Beauty Sick resonated with the public at large. Engeln discussed her work on ABC’s Good Morning America and popular podcasts like Ologies with Alie Ward. She commanded the stage at TED Talk events and saw Beauty Sick translated into six languages, a reality underscoring the topic’s global reach.

Over recent years, Engeln has received countless messages from individuals appreciative of the work, including young women who say Beauty Sick provided a framework for understanding a complex problem.

“There’s nothing neutral about the beauty standards we have for women. They’re informed by classism, by racism, and by history in a way that’s important to understand,” she says. “And they’re also not neutral in the sense that they do real damage to women’s well-being.”

 A topic for modern times

In the years since Beauty Sick’s release, the young women’s body image concerns have intensified as the social media landscape has become dominated by video-based content and sophisticated, ultra-targeted algorithms overpowering personal choice and largely dictating the content passing before a young woman’s eyes.

“The kinds of toxic elements of our culture that push women in unhealthy directions have even more oomph behind them now than they used to,” confirms Engeln, the associate director of Northwestern’s newly established Institute for Adolescent Mental Health and Well-Being. “It used to be you could teach people to be critical of what they saw in the media, but it’s getting harder and harder to fight back when content is so precisely targeted to your own vulnerabilities in the way it is now.”

Engeln’s Northwestern-based team, which includes about a dozen motivated undergraduates, continues investigating ways to counter this shift and its impact on young women’s body image.
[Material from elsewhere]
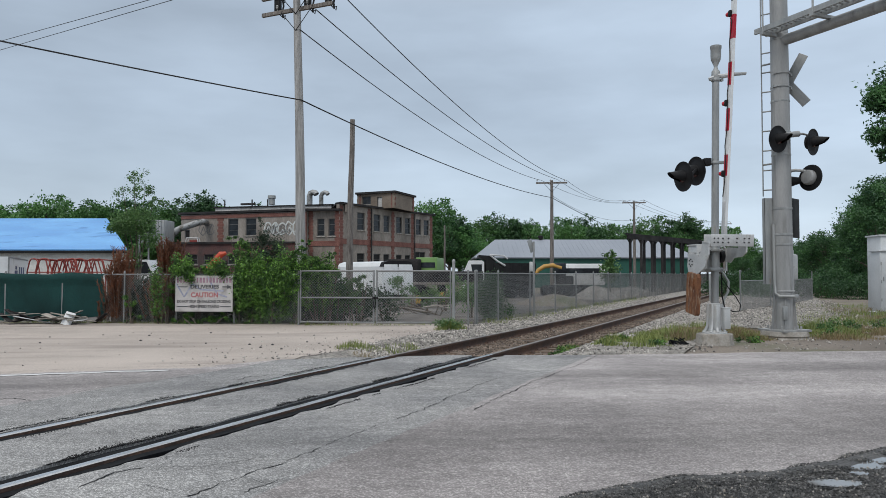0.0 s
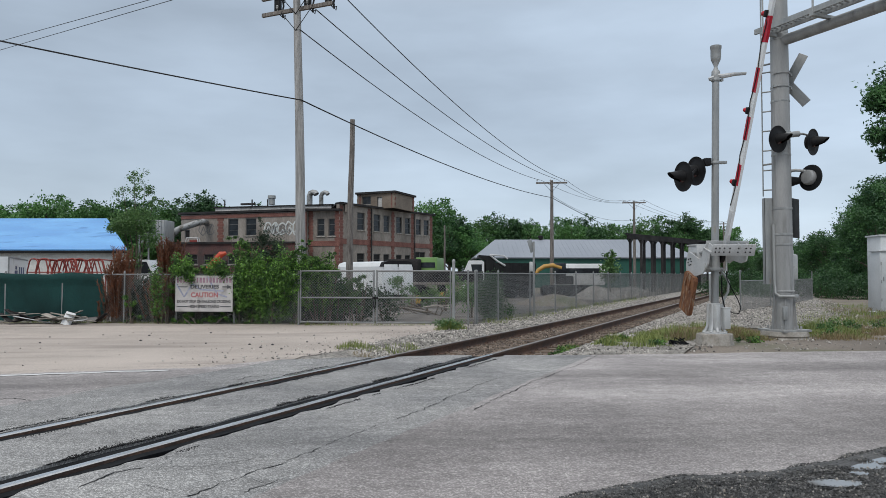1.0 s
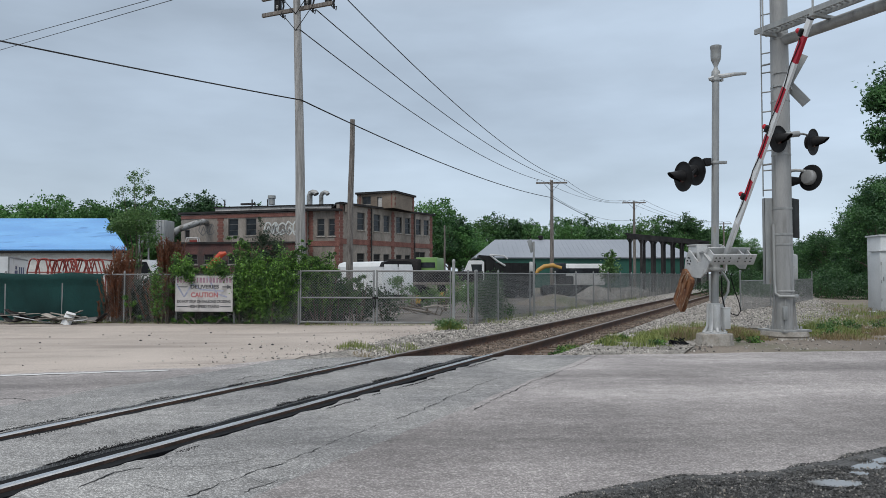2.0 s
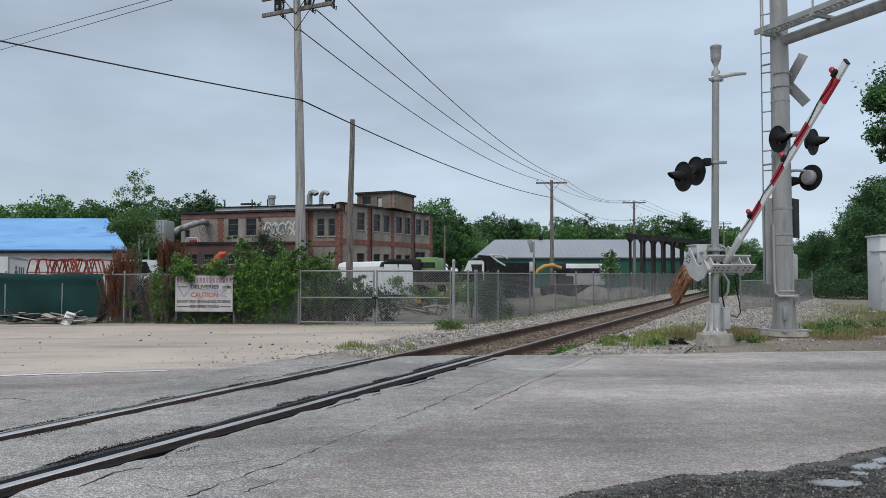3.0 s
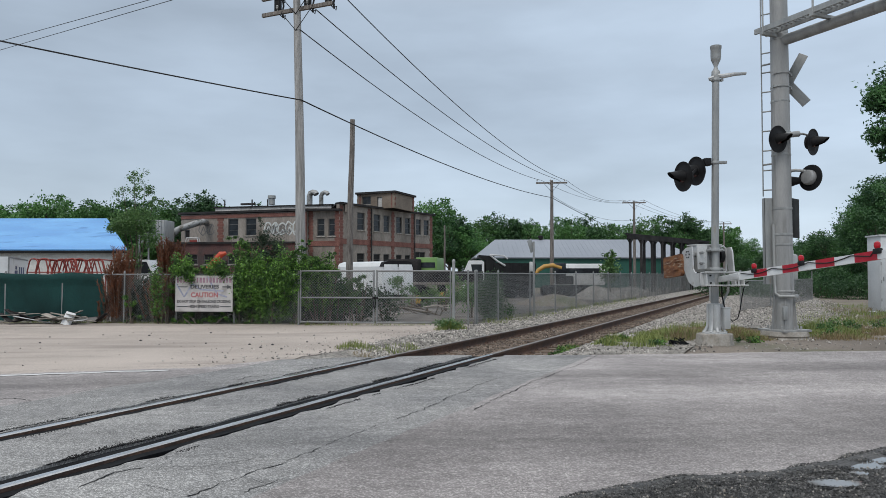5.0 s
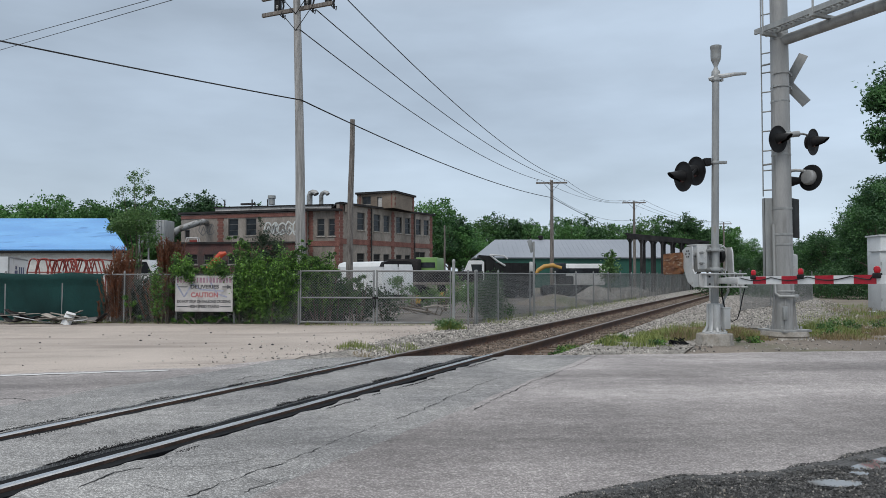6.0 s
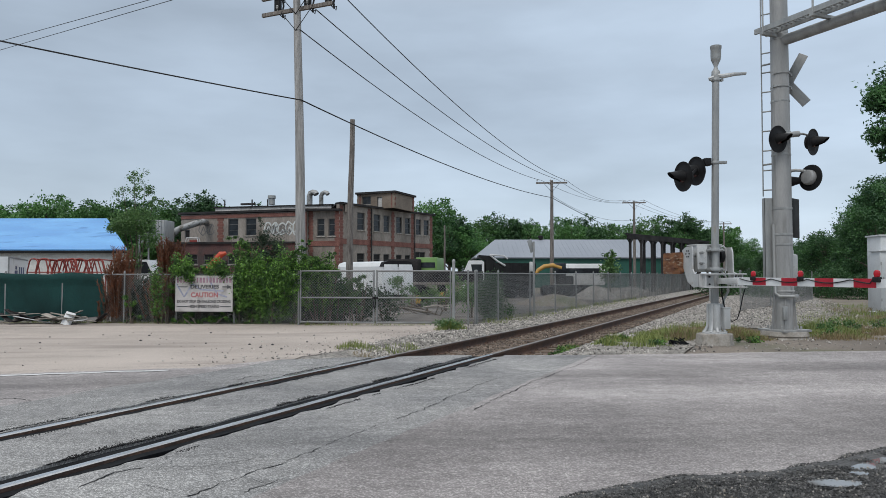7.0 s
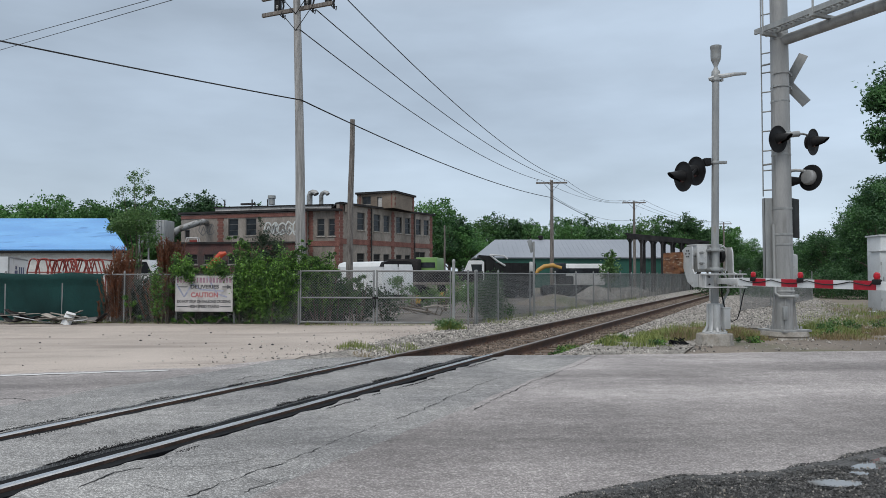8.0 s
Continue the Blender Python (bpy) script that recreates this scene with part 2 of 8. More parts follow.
SILVER = surface("silver_paint", (0.44, 0.45, 0.45), (0.56, 0.565, 0.56), 3.0, 0.5, 0.15, fine=40, bump=0.1, grain=0.08,
                 spot=(0.34, 0.32, 0.29), spot_scale=6.0, spot_cut=(0.62, 0.74))
BLACKMETAL = surface("black_paint", (0.007, 0.007, 0.008), (0.016, 0.016, 0.017), 5.0, 0.6, 0.0, fine=40, bump=0.1, grain=0.2, spec=0.25)
WHITEARM = surface("white_reflective", (0.70, 0.72, 0.72), (0.80, 0.81, 0.81), 4.0, 0.4, fine=60, bump=0.05, grain=0.05)
REDARM = surface("red_reflective", (0.40, 0.006, 0.022), (0.49, 0.012, 0.032), 6.0, 0.4, fine=60, bump=0.05, grain=0.1)
REDLENS = surface("red_lens", (0.36, 0.004, 0.012), (0.52, 0.012, 0.025), 9.0, 0.18, fine=60, bump=0.1, grain=0.12)
DIMLENS = surface("unlit_lens", (0.028, 0.003, 0.005), (0.05, 0.006, 0.008), 9.0, 0.2, fine=60, bump=0.1, grain=0.2)
RUBBER = surface("black_rubber", (0.009, 0.0095, 0.011), (0.02, 0.021, 0.023), 6.0, 0.85, fine=50, bump=0.2, grain=0.2, spec=0.08)
CONCRETE = surface("old_concrete", (0.27, 0.25, 0.22), (0.40, 0.375, 0.34), 2.5, 0.92, fine=25, bump=0.5, grain=0.2,
                   spot=(0.20, 0.17, 0.13), spot_scale=3.0, spot_cut=(0.56, 0.7))
POLEWOOD = surface("weathered_pole", (0.235, 0.23, 0.222), (0.40, 0.392, 0.38), 2.0, 0.92, fine=12, bump=0.6, grain=0.25, stretch=(9, 9, 0.5))
DARKPOLE = surface("creosoted_pole", (0.095, 0.083, 0.075), (0.245, 0.22, 0.20), 3.0, 0.92, fine=12, bump=0.7, grain=0.4, stretch=(9, 9, 0.5))
WIRE = surface("black_cable", (0.012, 0.012, 0.013), (0.03, 0.03, 0.03), 1.0, 0.7, fine=10, bump=0, grain=0.1)
STUCCO = surface("stained_stucco", (0.232, 0.202, 0.176), (0.335, 0.299, 0.263), 0.6, 0.93, fine=7, bump=0.3, grain=0.22,
                 spot=(0.165, 0.14, 0.12), spot_scale=0.45, spot_cut=(0.52, 0.72), stretch=(1.5, 1.5, 0.5))
REDBRICK = surface("red_brick", (0.15, 0.062, 0.05), (0.235, 0.11, 0.088), 1.3, 0.92, fine=11, bump=0.5, grain=0.3, vary=0.12)
BROWNWALL = surface("brown_render", (0.17, 0.135, 0.105), (0.25, 0.205, 0.165), 0.6, 0.93, fine=9, bump=0.3, grain=0.15)
DARKBRICK = surface("sooty_brick", (0.085, 0.042, 0.04), (0.14, 0.068, 0.06), 0.9, 0.93, fine=11, bump=0.5, grain=0.3,
                    spot=(0.07, 0.05, 0.048), spot_scale=0.6, spot_cut=(0.5, 0.65))
ROOFTAR = surface("tar_roof_edge", (0.026, 0.025, 0.026), (0.055, 0.052, 0.052), 0.8, 0.95, fine=12, bump=0.3, grain=0.3, spec=0.1)
PALEPAINT = surface("peeling_pale_paint", (0.46, 0.45, 0.43), (0.58, 0.57, 0.55), 0.7, 0.8, fine=9, bump=0.2, grain=0.12,
                    spot=(0.28, 0.26, 0.24), spot_scale=0.9, spot_cut=(0.56, 0.68))
GLASS = surface("dark_window_glass", (0.010, 0.012, 0.015), (0.03, 0.036, 0.042), 0.9, 0.22, spec=0.3, fine=3, bump=0.05, grain=0.3, vary=0.4)
DARKVOID = surface("dark_interior", (0.01, 0.01, 0.01), (0.02, 0.02, 0.02), 1, 0.95, fine=8, bump=0, grain=0.2)
SASH = surface("grey_sash_paint", (0.075, 0.075, 0.075), (0.14, 0.138, 0.135), 2.0, 0.7, fine=20, bump=0.2, grain=0.15)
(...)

She has also broadened her research to tackle “beauty work” at large, which she defines as the time and money women feel they have to spend on beauty.

“We’re seeing astronomical growth in that domain with young girls spending money on anti-aging products and young women starting Botox before they even have wrinkles,” she says. “We’re trying to get a handle on the everyday impact beauty ideals have on young women’s lives.”
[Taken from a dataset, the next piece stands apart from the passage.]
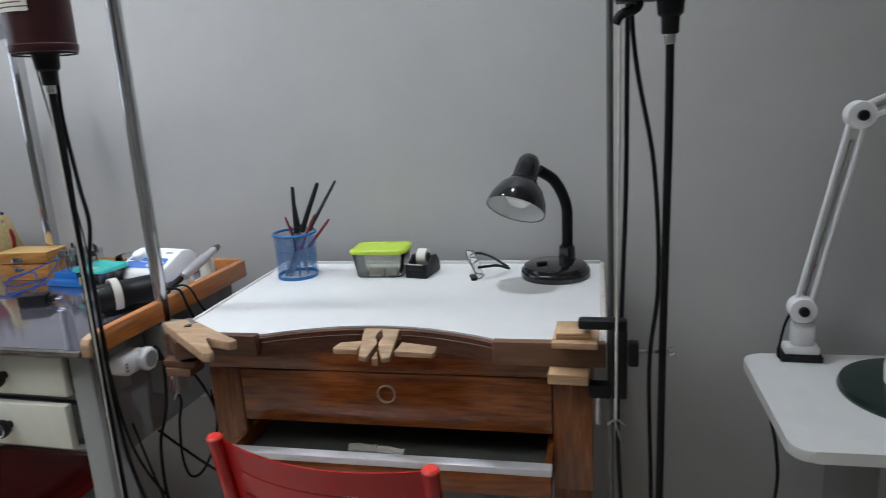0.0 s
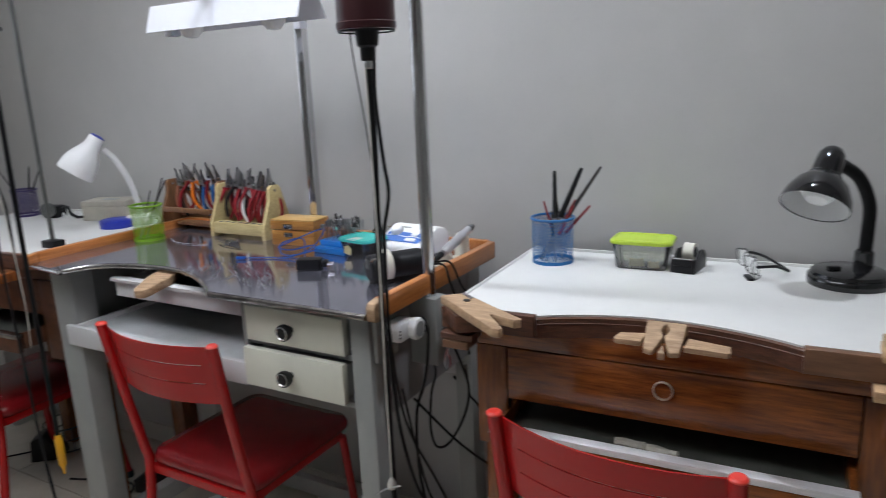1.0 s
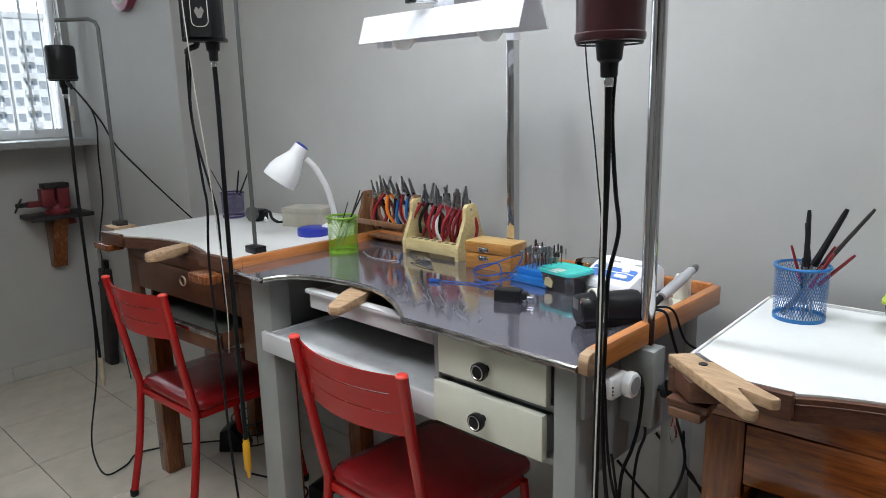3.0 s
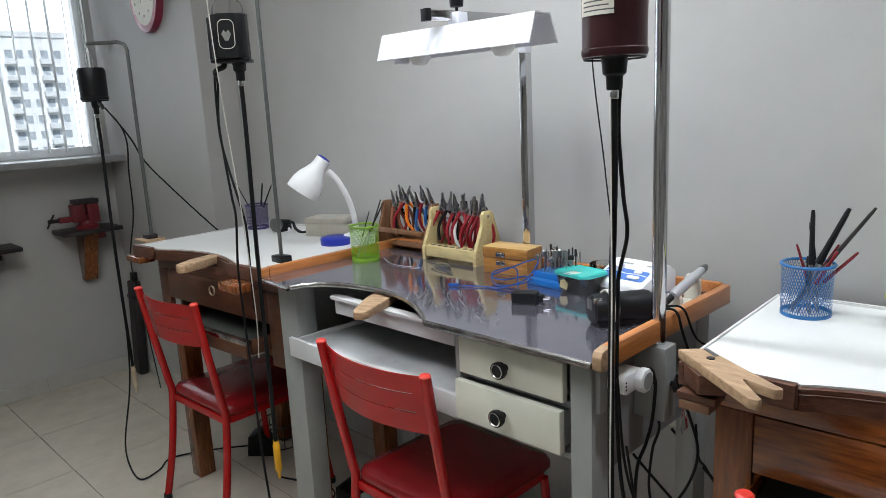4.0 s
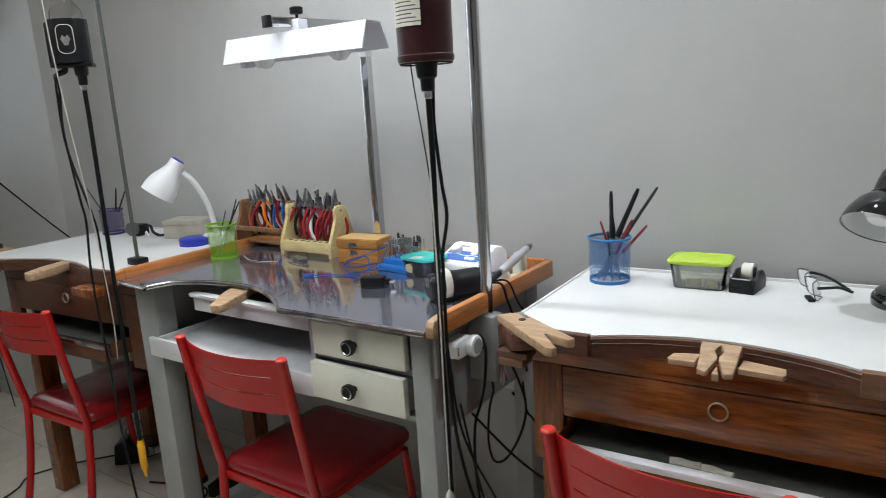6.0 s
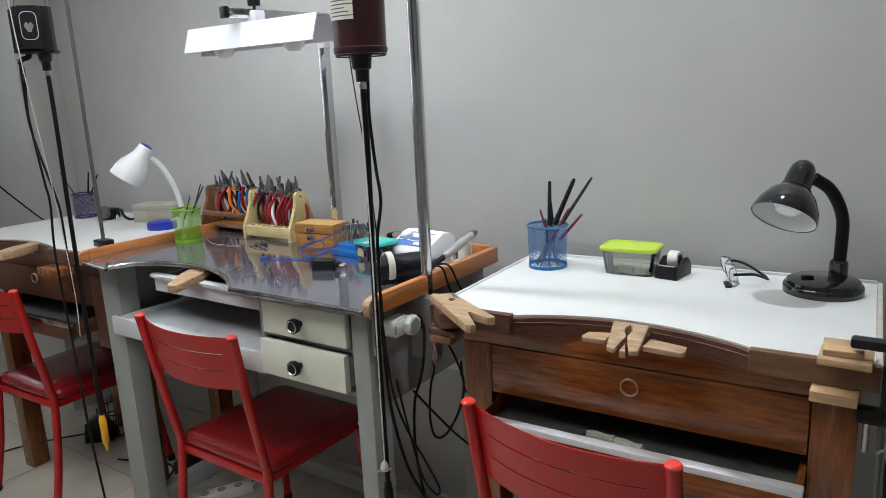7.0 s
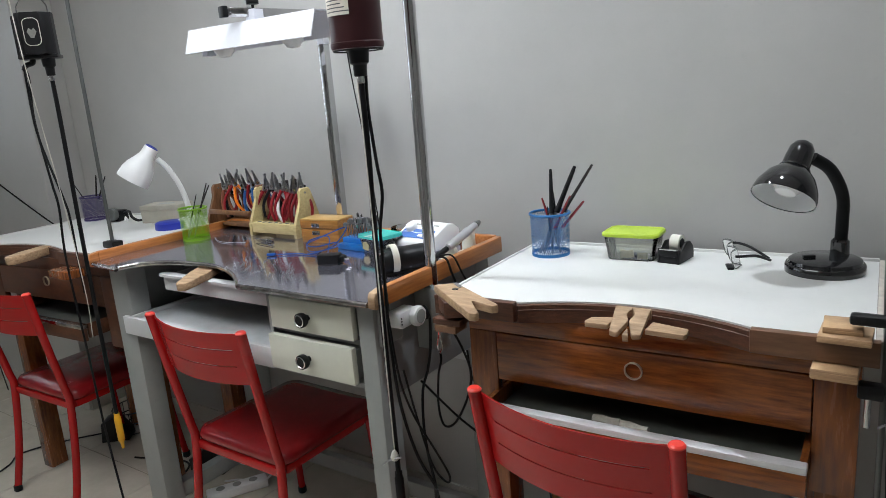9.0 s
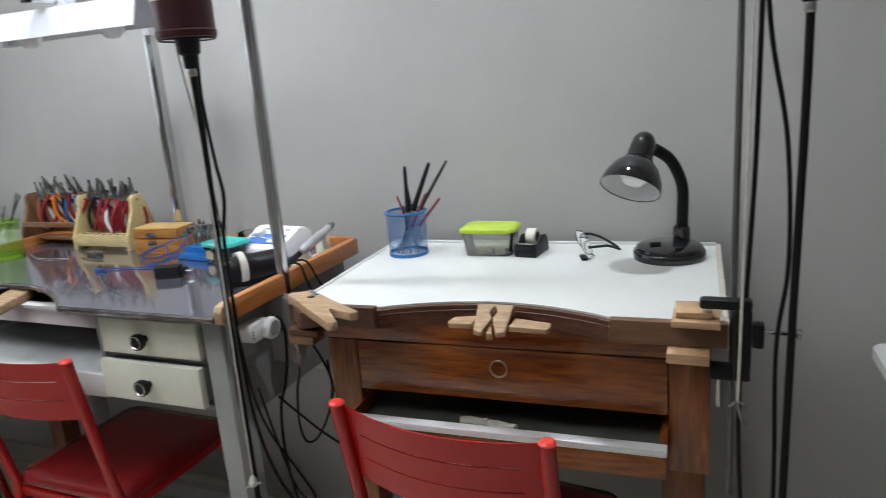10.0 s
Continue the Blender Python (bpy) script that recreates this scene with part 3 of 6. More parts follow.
# ---- grey steel-topped bench ----
def grey_bench():
    g = thing("grey_bench", "grey painted jeweller's bench with steel sheet top", "workbench", (-1.65, 1.52, 0))
    inv = g.matrix_world.inverted()

    def put(name, bm, material, lab="", smooth=38, parent=g):
        bm.transform(inv)
        return part(name, bm, material, parent, lab, smooth)
    curve = spline([(-2.072, 1.222, 0), (-2.058, 1.265, 0), (-2.025, 1.302, 0), (-1.95, 1.333, 0), (-1.87, 1.346, 0), (-1.79, 1.347, 0), (-1.72, 1.335, 0), (-1.64, 1.302, 0), (-1.56, 1.253, 0), (-1.522, 1.222, 0)], 4)
    front = [(-2.222, 1.232), (-2.064, 1.214), *[(p.x, p.y) for p in curve], (-1.0895, 1.224)]
    put("steel_top", prism([(-2.222, 1.80), *front, (-1.0905, 1.80)], 0.9645, 0.9705), M_STEEL, "reflective steel sheet with plastic film", 0)
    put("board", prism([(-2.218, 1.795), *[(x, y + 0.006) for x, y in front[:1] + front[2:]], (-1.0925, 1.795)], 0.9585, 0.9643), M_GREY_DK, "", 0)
    put("rim", tube([(x, y - 0.001, 0.9635) for x, y in front], 0.0068, 8), M_EDGE, "bent worn steel rim")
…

It’s a topic worthy of thoughtful exploration as beauty pressures continue to infiltrate and touch nearly every aspect of young women’s lives, affecting their physical and mental health and challenging their ability to be fully present in their lives.

“We have to care about this because when there’s something that women are feeling pressured to spend their time and money on, even if it doesn’t necessarily align with their values, that’s a problem,” Engeln says.